Form XObjects is a way of describing objects (text, images, vector elements,…) within a PDF file. It is meant for repetitive objects that only get stored once in a PDF but referenced multiple times. In a way, Form XObjects are similar to a mini-PDF embedded inside the main PDF document or you could say it is the logical equivalent of an EPS file, i.e. any combination of text, vectors, and images that is kept as a separate entity.
- A PDF can have Form XObjects inside Form XObjects.
- Form XObjects can either be internal content (included within the PDF file itself, as is usually the case) or external (as a kind of OPI-alike technology).
- The concept of Form XObjects can already be found in the PostScript Level 2 specification of 1991. It had been introduced at that time to allow for more efficiency: one could put aside a piece of a page description that could then be used several times on a page or in a whole file. That concept was carried over into PDF.
How Form XObjects get created
There are a number of workflows or applications that can cause Form XObjects to appear in a PDF file. These are some of the possibilities:
- Adobe InDesign tends to make frequent use of this technology in exported PDF files. Items on master pages are typically turned into Form XObjects.
- Imposition applications also tend to use Form XObjects for repetitive content. A PDF flat that has been imposed using an imposition tools like KIM PDF or Preps will contain Form XObjects.

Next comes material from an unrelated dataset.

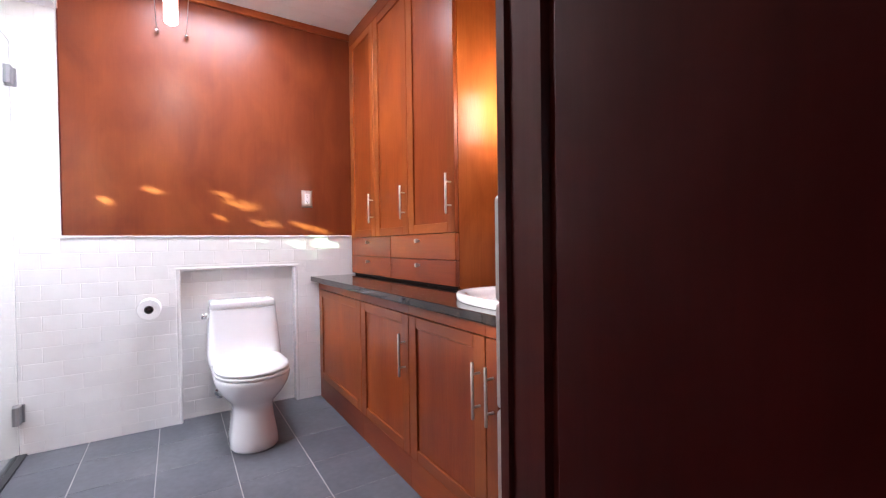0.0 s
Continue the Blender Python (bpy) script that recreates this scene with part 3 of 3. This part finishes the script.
part("body", rod((0.150, NICHE[3], 0.125), (0.150, NICHE[3] - 0.05, 0.125), 0.009), chrome, valve)
part("escutcheon", lathe([(0.027, 0.0), (0.025, 0.004), (0.012, 0.008)], (0.150, NICHE[3], 0.125), (0, -1, 0), 20), chrome, valve)
part("knob", loft([oval(0.150, NICHE[3] - 0.052, 0.0, 0.017, 0.011, 2.2, 18), oval(0.150, NICHE[3] - 0.052, 0.006, 0.018, 0.012, 2.2, 18)]), chrome, valve).location = (0, 0, 0.105)
part("hose", tube([(0.150, NICHE[3] - 0.046, 0.130), (0.145, NICHE[3] - 0.05, 0.18), (0.150, NICHE[3] - 0.06, 0.26), (0.16, NICHE[3] - 0.06, 0.35)], 0.005), chrome, valve, smooth=True)

# ---- paper holder ----
holder = base("toilet_paper_holder", "chrome post holding one toilet paper roll beside the niche", "holder")
part("post", rod((-0.188, BACK_Y, 0.699), (-0.188, 2.690, 0.699), 0.0115), chrome, holder)
part("flange", lathe([(0.024, 0.0), (0.023, 0.006), (0.010, 0.010)], (-0.188, BACK_Y, 0.702), (0, -1, 0), 20), chrome, holder)
roll = base("toilet_paper_roll", "full white toilet paper roll on a chrome post", "paper roll")
part("paper", lathe([(0.0214, 0.0), (0.052, 0.0), (0.0545, 0.003), (0.0545, 0.102), (0.052, 0.105), (0.0214, 0.105), (0.0214, 0.0)], (-0.188, 2.778, 0.697), (0, -1, 0), 40), paper_white, roll)
part("core", lathe([(0.0212, 0.001), (0.0212, 0.1056), (0.0200, 0.1056), (0.0200, 0.010), (0.0130, 0.010)], (-0.188, 2.778, 0.697), (0, -1, 0), 28), card_shade, roll, "hollow cardboard core, the shade inside painted dark")

# ---- shower ----
shower_door = base("shower_door", "frameless clear glass shower door with steel hinges", "glass door")
pane = part("pane", box(SHOWER_X - 0.005, SHOWER_X + 0.005, 1.76, BACK_Y - 0.012, 0.014, 2.05, 0.001, 1), glass_clear, shower_door)
pane.visible_shadow = False
for z in (0.17, 1.83):
    h = part("hinge", box(SHOWER_X - 0.018, SHOWER_X + 0.018, BACK_Y - 0.062, BACK_Y - 0.012, z, z + 0.09, 0.003), satin_grey, shower_door, "square brushed steel wall hinge")
    part("wall_plate", box(SHOWER_X - 0.026, SHOWER_X + 0.026, BACK_Y - 0.0115, BACK_Y - 0.001, z, z + 0.09, 0.002), satin_grey, h)
part("handle", lathe([(0.010, 0.0), (0.016, 0.003), (0.016, 0.03), (0.013, 0.034)], (SHOWER_X + 0.005, 1.80, 1.03), (1, 0, 0), 18), chrome, shower_door)
side_pane = base("glass_screen", "fixed clear glass panel beside the shower door", "glass screen")
pane2 = part("pane", box(SHOWER_X - 0.005, SHOWER_X + 0.005, 1.582, 1.752, 0.0105, 2.258, 0.001, 1), glass_clear, side_pane)
pane2.visible_shadow = False
strip = tagged(linked("trim", box(SHOWER_X - 0.02, SHOWER_X + 0.030, 1.58, BACK_Y - 0.002, 0.0005, 0.010, 0.002), rubber_dark), "dark threshold strip under the shower glass", "trim", kind="structure")
shower = base("shower_fixture", "chrome shower head on a bent arm", "shower head")
part("arm", tube([(-1.16, BACK_Y, 1.93), (-1.16, 2.77, 1.94), (-1.16, 2.71, 1.925), (-1.16, 2.67, 1.89)], 0.009), chrome, shower, smooth=True)
part("flange", lathe([(0.030, 0.0), (0.028, 0.006), (0.012, 0.012)], (-1.16, BACK_Y, 1.93), (0, -1, 0), 20), chrome, shower)
part("head", lathe([(0.012, 0.0), (0.018, 0.02), (0.034, 0.05), (0.036, 0.07), (0.030, 0.074)], (-1.16, 2.675, 1.895), (0, -0.6, -0.8), 24), satin_grey, shower, smooth=True)
mixer = base("shower_valve", "round chrome shower valve with lever", "shower valve")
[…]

- Many applications or tools, such as Quite A Box Of Tricks, tend to use Form XObjects when processing annotations and Acrobat Form fields.
- Though not technically required, Acrobat Distiller seems to make Form XObjects whenever there is OPI, even when only made up of a single image which could be represented as the simpler Image XObject. If you do not have an OPI workflow, you can turn off the ‘Preserve OPI’ option in the Distiller Job Options and eliminate many occurrences of Form XObjects.
Issues with Form XObjects
In the distant past Adobe actively discouraged the use of Form XObjects. This may at that time have been caused by restrictions in their own PDFLibrary API. Some tools that used this API, such as early versions of Enfocus PitStop, were fairly restricted in their handling of Form XObjects. Those old PitStop versions could for instance not properly preflight Form XObjects nor could such elements be edited. Meanwhile those limitations have been resolved. There may still be tools that have problems in handling Form XObjects but I am not aware of any.
In recent years I haven’t heard any discouraging comments about the use of Form XObjects any more.